En No matarían una mosca, Drakulić no deja de relacionar su propia vida y familia con aquellos que son juzgados. Ratko Mladić, uno de los personajes más siniestros de aquella guerra, le remitía a su padre. Cuando habla del suicidio de la hija de Mladić, Ana, tal vez por el conocimiento de los crímenes de su padre, hay destellos de humanidad. Incluso las bestias más despreciables tienen ese punto de fragilidad. Es difícil pensar en esto y en los doscientos mil muertos en Bosnia. En realidad, es difícil pensar en cualquier cosa. La escritora croata no se detiene mucho en los juicios, juicios interminables por otra parte (años para juzgar breves instantes, disparos en la nuca). Por sus páginas desfilan las contradicciones. En aquella Yugoslavia arrasada, no hay muchos inocentes, y, desde luego, los culpables estaban por todas partes, juzgados o no, aunque solo llegaran a ser espectadores insensibles de esos abismos, cuando no entusiastas. Intentar entender es ya una manera de escapar a la condición de bestia, pero cuántas veces ocurrió eso… Qué ha quedado de aquellas guerras en la conciencia colectiva de aquellos que compartieron tiempo. Qué persiste en sus hijos, en sus nietos.  

Llueve. Como llovería aquellos días, como lloverá otros días que vendrán. Qué pretendemos haber entendido, si ahora nuestros fantasmas no es que sean balcánicos sino de entre guerras. Bufones convertidos en reyes, regiones arrasadas con total impunidad, guerras interminables. Guerra, guerra y guerra. Hablamos de una nueva guerra mundial, pero la guerra es solo como la manifestación física, brutal, de algo que corre por nuestro cuerpo, que nos envenena sin saberlo. Como europeo tengo la sensación de que tenemos cuentas pendientes hasta con nosotros mismos.

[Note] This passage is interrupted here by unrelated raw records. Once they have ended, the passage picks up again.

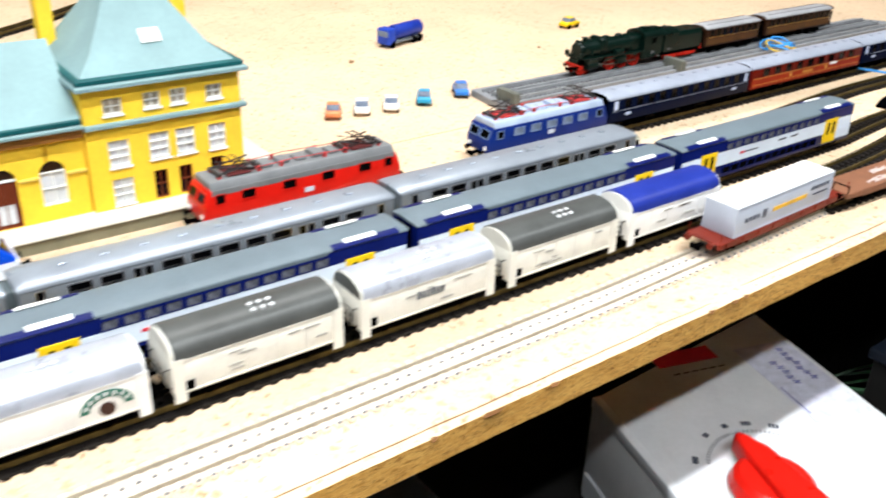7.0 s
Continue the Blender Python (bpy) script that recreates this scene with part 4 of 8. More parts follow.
def smooth_electric_loco(m, L=0.176):
    """A modern flat-roofed locomotive: pale roof, blue upper side, white lower side."""
    hw = 0.0168
    root = thing("electric_locomotive", m, "bright blue and white electric locomotive with smooth pale blue roof", "model locomotive", "electric locomotives")
    bm = B()
    prism(bm, [(-L / 2, 0.0085), (L / 2, 0.0085), (L / 2 - 0.001, 0.0240), (L / 2 - 0.014, 0.0385), (-L / 2 + 0.014, 0.0385), (-L / 2 + 0.001, 0.0240)], -hw, hw, "x")
    bmesh.ops.bevel(bm, geom=bm.edges[:], offset=0.0016, segments=3, profile=0.5, affect="EDGES")
    part("body", bm, M_SKYBLUE, root, "bright blue body")
    band(root, "lower_skirt", hw, -L / 2 + 0.001, L / 2 - 0.001, 0.0088, 0.0218, mat("loco_gloss_white", (0.70, 0.76, 0.84), 0.3, 0, 0.03, 50), "white lower skirt", 0.0005)
    for s in (-1, 1):
        ya, yb = sorted((s * (L / 2 - 0.0030), s * (L / 2 + 0.0004)))
        part("nose_panel", rbox(B(), -hw, ya, 0.0088, hw, yb, 0.0225, 0.0008, 1), MATS["loco_gloss_white"], root, "white nose panel")
    roof_m = mat("loco_pale_blue_roof", (0.31, 0.38, 0.48), 0.4, 0, 0.06, 40)
    bm = B()
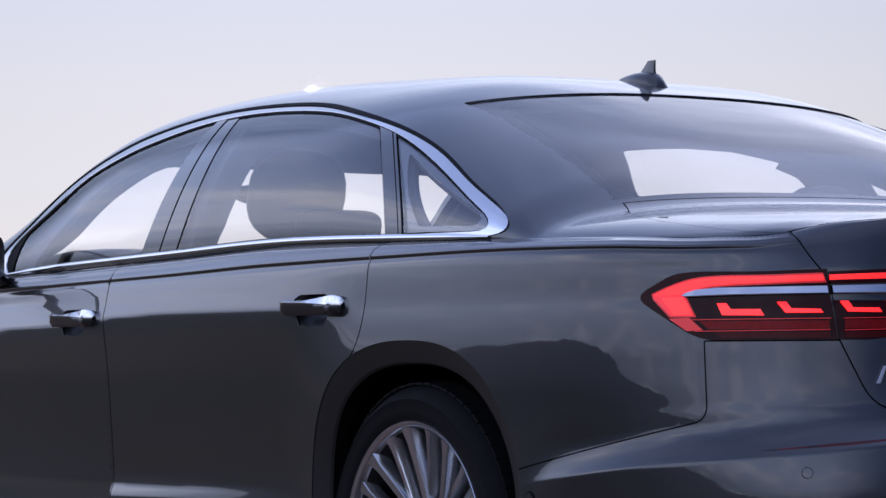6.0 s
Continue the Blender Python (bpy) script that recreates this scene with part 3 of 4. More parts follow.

Europa, en algún momento, pretendió ser el sueño de una cosa, y ahora se encamina hacia la pesadilla de alguna otra. A veces, tengo miedo. Leyendo No matarían una mosca, me temo que ese miedo es algo indefinido e indefinible. Los nuevos verdugos pueden estar en todos lados, incluso ser yo mismo. No estamos a salvo. El odio se ha convertido en un estado natural, asimilado. La rabia. Aquellos hombres (y mujeres) juzgados entonces no eran tan diferentes. Solo había que deshumanizar a aquellos otros y todo se volvía sencillo. Y ahora… Me gustaría pensar que la literatura puede salvarnos de algo, que leer el libro de Slavenka Drakulić puede ayudarnos a entender lo que ya entendimos o creímos entender. No nos engañemos. Pocas cosas están por descubrirse y de algún modo esperamos escapar a esta absurda repetición de abismos.